There is a growing number of people in England and Wales, estimated at around 2 million, who may lack capacity to make decisions for themselves because of illness, injury or disability. Concurrently, there are also concerns about variations in quality, consistency and availability of support to facilitate decision-making.
The new NICE guideline ‘Decision-making and mental capacity’ suggests ways to help people make decisions and maximise personal autonomy. It applies to a range of decisions including care, treatment, financial matters, day-to-day living and emergencies. It includes recommendations on advance care planning, which helps people plan future care when they lose capacity. NICE also makes recommendations for training and support for staff, interventions to improve decision-making capacity, advocacy and support for decision-making, and mental capacity assessment tools.
Different organisations may need different approaches to implementation, depending on their size and function. Sometimes individual practitioners may be able to respond to recommendations to improve their practice more quickly than large organisations.
Here are some pointers to help organisations put NICE guidelines into practice:
- Raise awareness through routine communication channels, such as email or newsletters, regular meetings, internal staff briefings and other communications with all relevant partner organisations. Identify things staff can include in their own practice straight away.
- Identify a lead with an interest in the topic to champion the guideline and motivate others to support its use and make service changes, and to find out any significant issues locally.
- Think about what data you need to measure improvement and plan how you will collect it.
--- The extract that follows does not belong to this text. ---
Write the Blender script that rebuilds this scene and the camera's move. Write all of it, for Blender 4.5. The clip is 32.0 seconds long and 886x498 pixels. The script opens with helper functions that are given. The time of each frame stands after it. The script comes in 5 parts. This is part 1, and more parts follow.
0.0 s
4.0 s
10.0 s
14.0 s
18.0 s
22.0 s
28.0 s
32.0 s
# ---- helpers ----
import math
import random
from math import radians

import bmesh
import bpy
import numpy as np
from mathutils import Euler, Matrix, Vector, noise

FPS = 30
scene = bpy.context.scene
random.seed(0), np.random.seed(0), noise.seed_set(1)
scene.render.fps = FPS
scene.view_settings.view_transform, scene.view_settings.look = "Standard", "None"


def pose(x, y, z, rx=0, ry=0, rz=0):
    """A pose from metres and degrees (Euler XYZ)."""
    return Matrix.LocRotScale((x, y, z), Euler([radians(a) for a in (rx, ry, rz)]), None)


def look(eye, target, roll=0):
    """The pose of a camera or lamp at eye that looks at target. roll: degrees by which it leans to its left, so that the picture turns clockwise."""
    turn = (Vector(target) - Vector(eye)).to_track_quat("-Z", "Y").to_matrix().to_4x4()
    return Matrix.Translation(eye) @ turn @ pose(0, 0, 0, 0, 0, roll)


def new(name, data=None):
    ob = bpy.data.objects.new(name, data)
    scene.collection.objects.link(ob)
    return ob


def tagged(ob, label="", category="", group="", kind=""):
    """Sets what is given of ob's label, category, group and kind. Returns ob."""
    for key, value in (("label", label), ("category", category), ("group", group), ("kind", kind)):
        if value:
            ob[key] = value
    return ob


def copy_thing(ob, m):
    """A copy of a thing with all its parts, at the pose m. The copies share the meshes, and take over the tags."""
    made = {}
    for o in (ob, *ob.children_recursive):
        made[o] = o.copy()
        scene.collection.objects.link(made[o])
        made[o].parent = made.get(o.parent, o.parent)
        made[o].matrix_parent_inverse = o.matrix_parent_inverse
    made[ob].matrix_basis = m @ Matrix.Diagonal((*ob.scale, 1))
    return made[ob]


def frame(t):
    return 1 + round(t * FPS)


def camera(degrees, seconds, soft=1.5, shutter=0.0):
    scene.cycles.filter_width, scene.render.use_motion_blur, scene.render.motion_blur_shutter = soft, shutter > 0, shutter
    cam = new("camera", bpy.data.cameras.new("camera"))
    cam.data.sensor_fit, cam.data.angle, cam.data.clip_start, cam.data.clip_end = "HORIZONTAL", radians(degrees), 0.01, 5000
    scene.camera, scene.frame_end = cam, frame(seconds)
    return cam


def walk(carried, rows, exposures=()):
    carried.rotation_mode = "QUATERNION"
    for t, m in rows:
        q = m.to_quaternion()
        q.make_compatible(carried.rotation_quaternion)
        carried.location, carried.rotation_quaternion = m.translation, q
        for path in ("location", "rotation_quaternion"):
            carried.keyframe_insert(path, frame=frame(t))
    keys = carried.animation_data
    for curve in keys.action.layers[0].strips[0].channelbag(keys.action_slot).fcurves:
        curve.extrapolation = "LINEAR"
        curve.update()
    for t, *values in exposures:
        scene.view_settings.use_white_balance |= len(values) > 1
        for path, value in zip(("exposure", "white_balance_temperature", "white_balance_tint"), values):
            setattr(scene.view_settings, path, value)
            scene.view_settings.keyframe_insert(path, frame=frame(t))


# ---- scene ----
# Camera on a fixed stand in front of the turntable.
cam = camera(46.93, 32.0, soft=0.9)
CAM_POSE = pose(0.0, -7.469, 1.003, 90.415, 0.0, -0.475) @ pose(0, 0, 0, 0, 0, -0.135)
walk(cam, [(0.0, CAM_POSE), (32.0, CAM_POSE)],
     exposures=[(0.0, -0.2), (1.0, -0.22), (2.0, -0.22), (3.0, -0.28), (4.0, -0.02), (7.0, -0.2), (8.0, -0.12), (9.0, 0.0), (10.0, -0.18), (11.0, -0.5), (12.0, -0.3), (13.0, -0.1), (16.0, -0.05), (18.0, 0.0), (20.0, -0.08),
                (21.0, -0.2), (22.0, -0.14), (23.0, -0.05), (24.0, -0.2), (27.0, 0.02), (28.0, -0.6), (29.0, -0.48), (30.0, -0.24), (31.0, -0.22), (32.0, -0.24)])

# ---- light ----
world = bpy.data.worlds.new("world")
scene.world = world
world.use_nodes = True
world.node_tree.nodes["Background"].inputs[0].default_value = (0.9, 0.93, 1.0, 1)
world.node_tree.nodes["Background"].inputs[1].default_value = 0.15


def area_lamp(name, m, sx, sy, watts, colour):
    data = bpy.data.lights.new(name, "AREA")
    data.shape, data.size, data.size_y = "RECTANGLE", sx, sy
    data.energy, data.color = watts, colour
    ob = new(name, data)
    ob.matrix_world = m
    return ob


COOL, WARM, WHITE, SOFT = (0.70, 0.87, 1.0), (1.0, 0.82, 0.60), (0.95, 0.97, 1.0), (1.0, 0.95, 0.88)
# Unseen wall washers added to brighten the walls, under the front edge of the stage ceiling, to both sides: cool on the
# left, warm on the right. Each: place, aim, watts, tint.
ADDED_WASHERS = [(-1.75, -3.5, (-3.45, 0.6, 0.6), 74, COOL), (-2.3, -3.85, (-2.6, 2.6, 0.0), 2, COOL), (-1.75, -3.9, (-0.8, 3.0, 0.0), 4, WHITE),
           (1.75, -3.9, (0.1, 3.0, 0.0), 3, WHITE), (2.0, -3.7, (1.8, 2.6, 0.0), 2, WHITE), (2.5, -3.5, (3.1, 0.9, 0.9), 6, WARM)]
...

You may want to work with other health and social care organisations and specialist groups to compare current practice with the recommendations. This may also help identify local issues that will slow or prevent implementation.
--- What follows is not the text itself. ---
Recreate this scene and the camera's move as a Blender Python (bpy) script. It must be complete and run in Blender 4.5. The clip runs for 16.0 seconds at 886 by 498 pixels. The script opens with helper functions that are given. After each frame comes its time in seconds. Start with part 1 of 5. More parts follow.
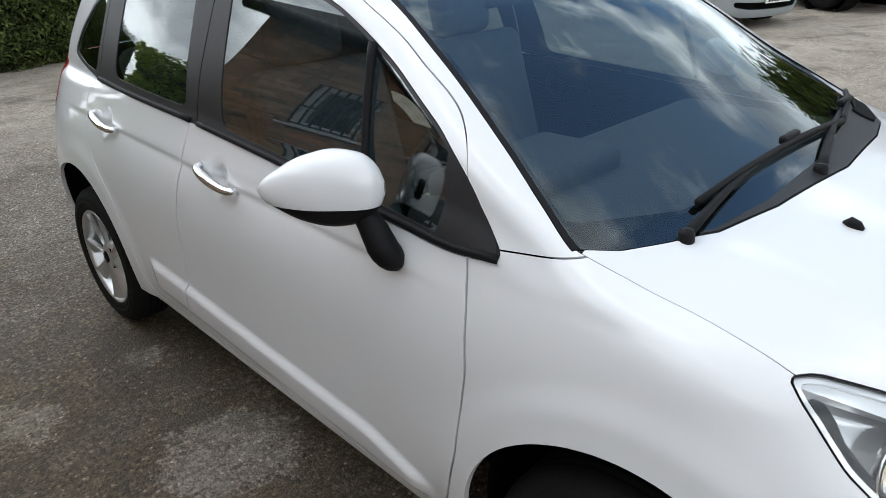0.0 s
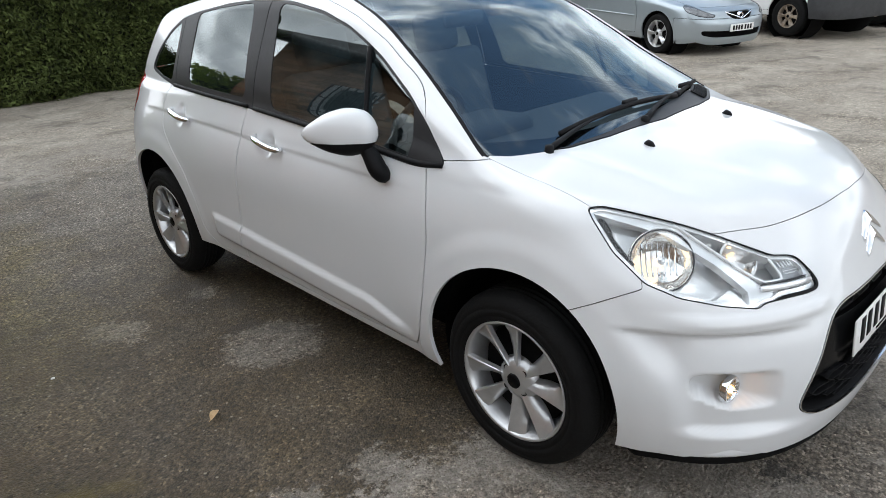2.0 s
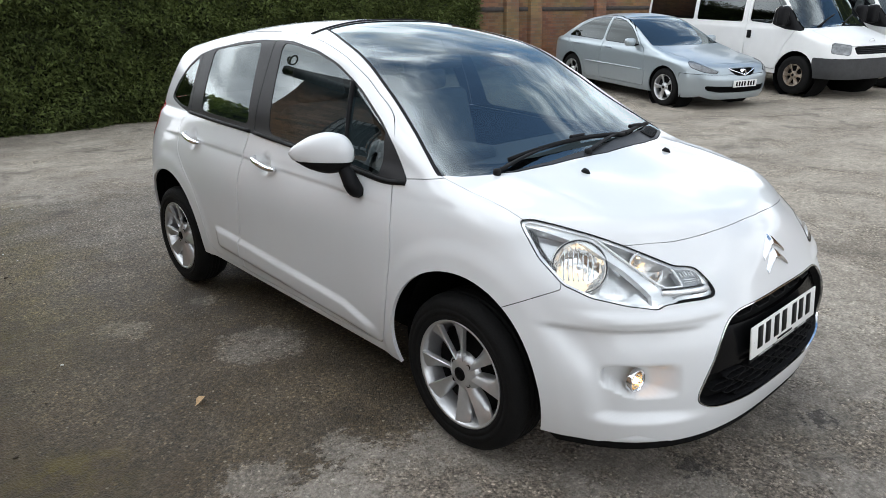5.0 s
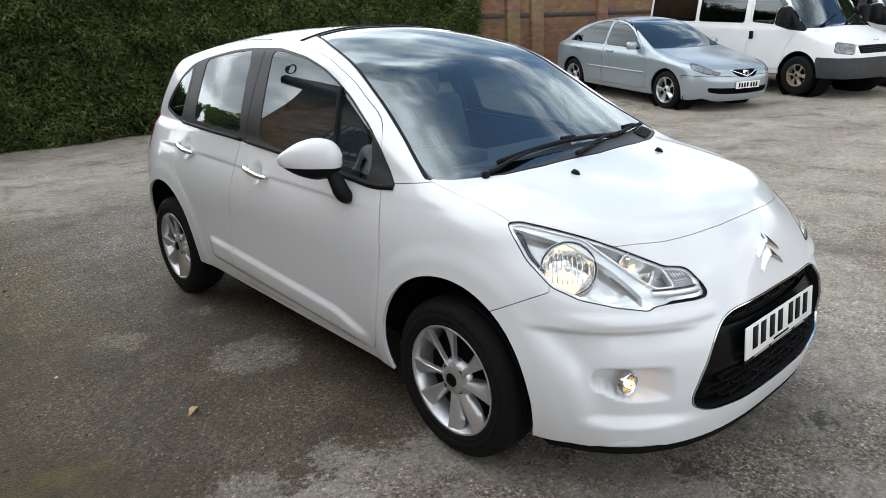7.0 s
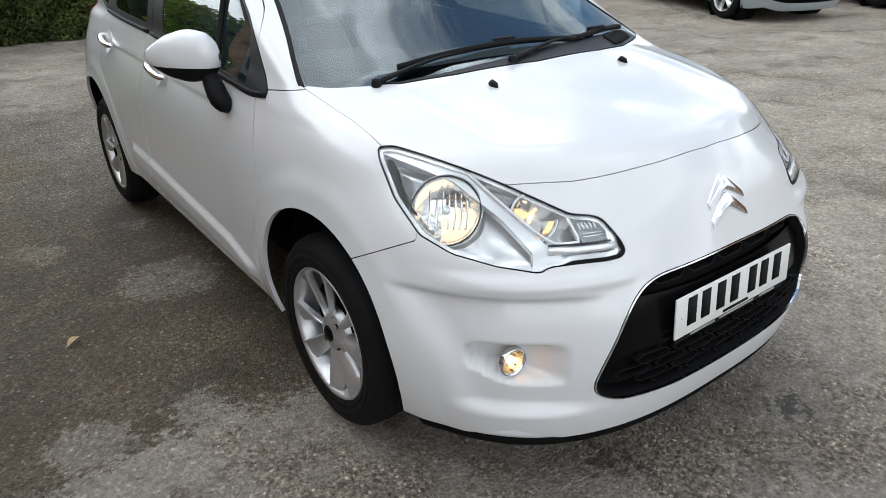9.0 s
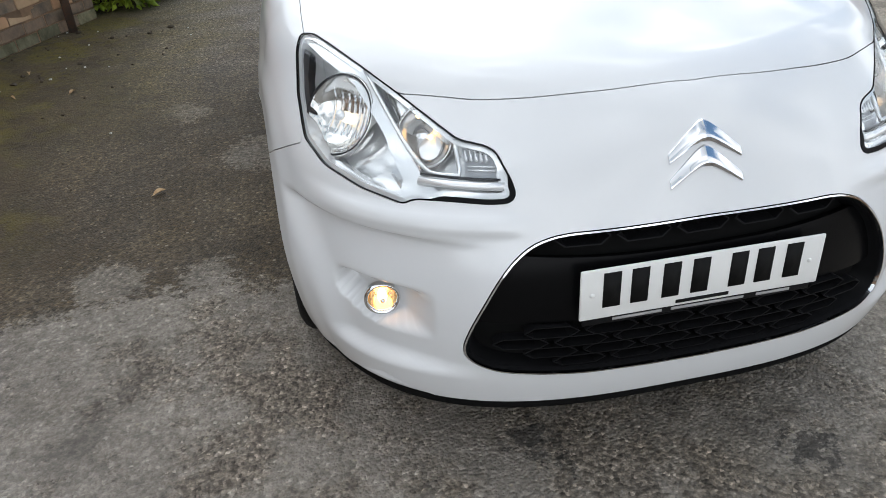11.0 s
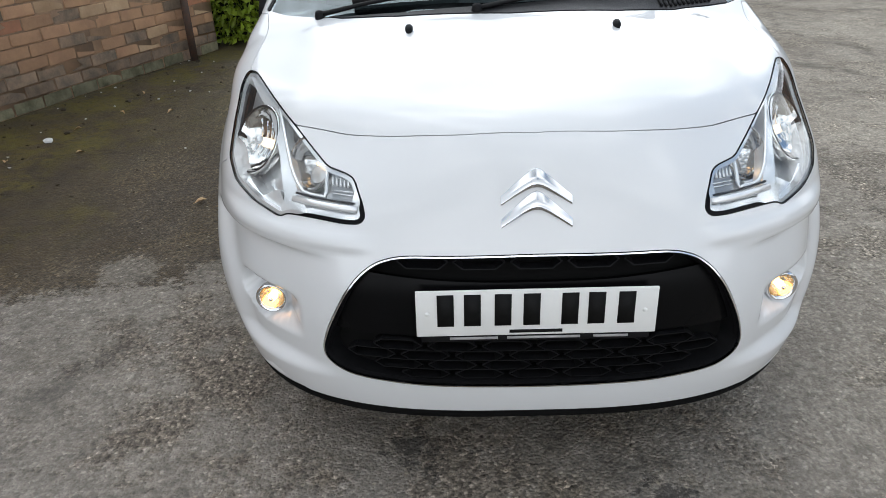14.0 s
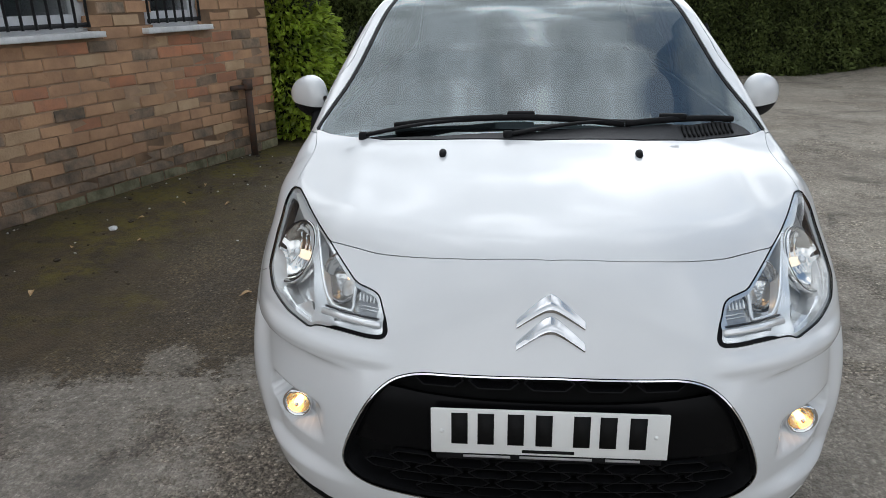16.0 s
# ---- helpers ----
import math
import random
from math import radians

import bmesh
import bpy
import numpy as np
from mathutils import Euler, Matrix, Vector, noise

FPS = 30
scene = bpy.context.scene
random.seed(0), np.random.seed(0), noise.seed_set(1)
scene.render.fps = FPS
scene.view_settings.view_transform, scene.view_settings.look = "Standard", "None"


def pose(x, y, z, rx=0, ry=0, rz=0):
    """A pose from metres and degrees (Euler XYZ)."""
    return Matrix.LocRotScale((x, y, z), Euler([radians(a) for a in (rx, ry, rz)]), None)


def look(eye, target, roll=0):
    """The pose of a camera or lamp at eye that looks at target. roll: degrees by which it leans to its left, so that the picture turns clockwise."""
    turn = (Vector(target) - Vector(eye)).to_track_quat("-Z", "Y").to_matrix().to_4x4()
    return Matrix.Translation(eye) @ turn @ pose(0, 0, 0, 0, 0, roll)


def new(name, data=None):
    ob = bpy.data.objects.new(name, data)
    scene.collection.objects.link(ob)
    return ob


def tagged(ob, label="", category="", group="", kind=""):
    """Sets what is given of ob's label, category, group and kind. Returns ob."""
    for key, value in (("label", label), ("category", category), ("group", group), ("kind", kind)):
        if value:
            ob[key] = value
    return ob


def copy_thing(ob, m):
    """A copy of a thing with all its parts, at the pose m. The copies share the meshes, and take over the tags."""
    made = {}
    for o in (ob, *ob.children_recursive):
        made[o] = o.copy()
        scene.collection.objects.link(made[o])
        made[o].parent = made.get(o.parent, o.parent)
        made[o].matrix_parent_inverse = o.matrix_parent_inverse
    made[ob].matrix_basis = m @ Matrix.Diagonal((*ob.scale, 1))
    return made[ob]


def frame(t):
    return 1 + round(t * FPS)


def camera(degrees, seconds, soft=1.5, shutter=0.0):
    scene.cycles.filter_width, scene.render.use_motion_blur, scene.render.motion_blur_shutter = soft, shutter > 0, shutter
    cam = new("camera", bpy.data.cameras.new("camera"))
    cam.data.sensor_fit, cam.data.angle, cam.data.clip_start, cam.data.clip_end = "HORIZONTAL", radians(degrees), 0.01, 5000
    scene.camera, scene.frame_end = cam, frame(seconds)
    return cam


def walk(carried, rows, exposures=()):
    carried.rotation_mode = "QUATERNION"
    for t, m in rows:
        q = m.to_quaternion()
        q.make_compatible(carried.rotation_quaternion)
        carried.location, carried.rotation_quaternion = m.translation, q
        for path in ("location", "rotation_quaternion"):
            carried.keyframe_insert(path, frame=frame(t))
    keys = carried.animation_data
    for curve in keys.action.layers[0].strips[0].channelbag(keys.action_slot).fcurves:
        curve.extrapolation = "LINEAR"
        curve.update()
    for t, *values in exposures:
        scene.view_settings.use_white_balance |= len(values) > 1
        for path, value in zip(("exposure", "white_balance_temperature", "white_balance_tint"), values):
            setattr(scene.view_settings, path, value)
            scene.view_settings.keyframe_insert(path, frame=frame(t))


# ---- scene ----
cam = camera(65.3, 16.0, soft=0.75)
PATH = [
    (0, (-1.632, -0.446, 1.508), (-0.37, 0.858, 0.667), -2.4),
    (0.5, (-1.802, -0.632, 1.528), (-0.505, 0.656, 0.716), -1.5),
    (1, (-1.92, -0.889, 1.518), (-0.614, 0.411, 0.741), 0.3),
    (1.5, (-2.052, -1.09, 1.536), (-0.809, 0.273, 0.763), -0.9),
    (2, (-2.248, -1.224, 1.537), (-0.968, 0.115, 0.783), -3.2),
    (2.5, (-2.356, -1.326, 1.559), (-1.057, 0.028, 0.866), -3.3),
    (3, (-2.359, -1.442, 1.549), (-1.013, -0.094, 0.941), -1.3),
    (3.5, (-2.355, -1.559, 1.531), (-1.067, -0.168, 0.893), -1.1),
    (6, (-2.335, -1.636, 1.521), (-1.063, -0.222, 0.902), -1.6),
    (6.5, (-2.326, -1.646, 1.516), (-1.058, -0.226, 0.903), -2.0),
    (7, (-2.275, -1.653, 1.501), (-1.012, -0.227, 0.893), -2.5),
    (7.5, (-2.141, -1.607, 1.462), (-0.868, -0.213, 0.803), -3.0),
    (8, (-1.924, -1.534, 1.43), (-0.665, -0.162, 0.702), -2.9),
    (8.5, (-1.753, -1.569, 1.405), (-0.548, -0.175, 0.626), -2.1),
    (11, (-0.719, -1.797, 1.293), (-0.391, -0.129, 0.238), -2.5),
    (11.5, (-0.541, -1.72, 1.246), (-0.292, -0.036, 0.195), -2.0),
    (12, (-0.401, -1.646, 1.232), (-0.216, 0.027, 0.152), -1.1),
    (12.5, (-0.269, -1.715, 1.236), (-0.219, -0.063, 0.11), 1.7),
    (13, (-0.2, -1.846, 1.277), (-0.281, -0.192, 0.155), -2.0),
    (13.5, (-0.206, -1.973, 1.29), (-0.234, -0.259, 0.259), -2.2),
    (14, (-0.186, -2.051, 1.327), (-0.202, -0.282, 0.393), -1.6),
    (14.5, (-0.123, -2.077, 1.357), (-0.163, -0.273, 0.495), -0.1),
    (15, (-0.113, -2.095, 1.384), (-0.216, -0.265, 0.583), -0.1),
    (15.5, (-0.116, -2.094, 1.405), (-0.267, -0.261, 0.619), -0.6),
    (16, (-0.121, -2.094, 1.424), (-0.274, -0.227, 0.724), -0.8),
]
EXPOSURES = [(0, -0.86), (3.5, -0.85), (7, -0.85), (8.5, -0.92), (11, -1.04), (12.5, -1.10), (14.5, -1.06), (15.2, -1.28), (16, -1.44)]
walk(cam, [(t, look(eye, target, roll)) for t, eye, target, roll in PATH], EXPOSURES)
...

- Develop an action plan with the steps needed to put the guideline into practice, and make sure it is ready as soon as possible. Big, complex changes may take longer to implement, but some may be quick and easy to do. An action plan will help in both cases.
- For very big changes include milestones and a business case which will set out additional costs, savings and possible areas for disinvestment. A small project group could develop the action plan. The group might include the guideline champion, a senior organisational sponsor, staff involved in the associated services, finance and information professionals.
- Implement the action plan with oversight from the lead and the project group. Big projects may also need project management support.
- Review and monitor how well the guideline is being implemented through the project group. Share progress with those involved in making improvements, as well as relevant boards and local partners.
Carry out a baseline assessment against the recommendations to find out whether there are gaps in current service provision.
The new NICE guideline comes at a time of imminent reform in the law as the Mental Capacity Act amendment Bill is scrutinised by parliament. While it will make some reforms, the empowering ethos and core principles originally introduced by the 2005 Act will continue.
People should be supported to make decisions for themselves when they have the mental capacity to do so, and to remain at the centre of the decision-making process when they do not. This guideline is aimed at helping health and social care professionals do that and improve the quality of the support they provide.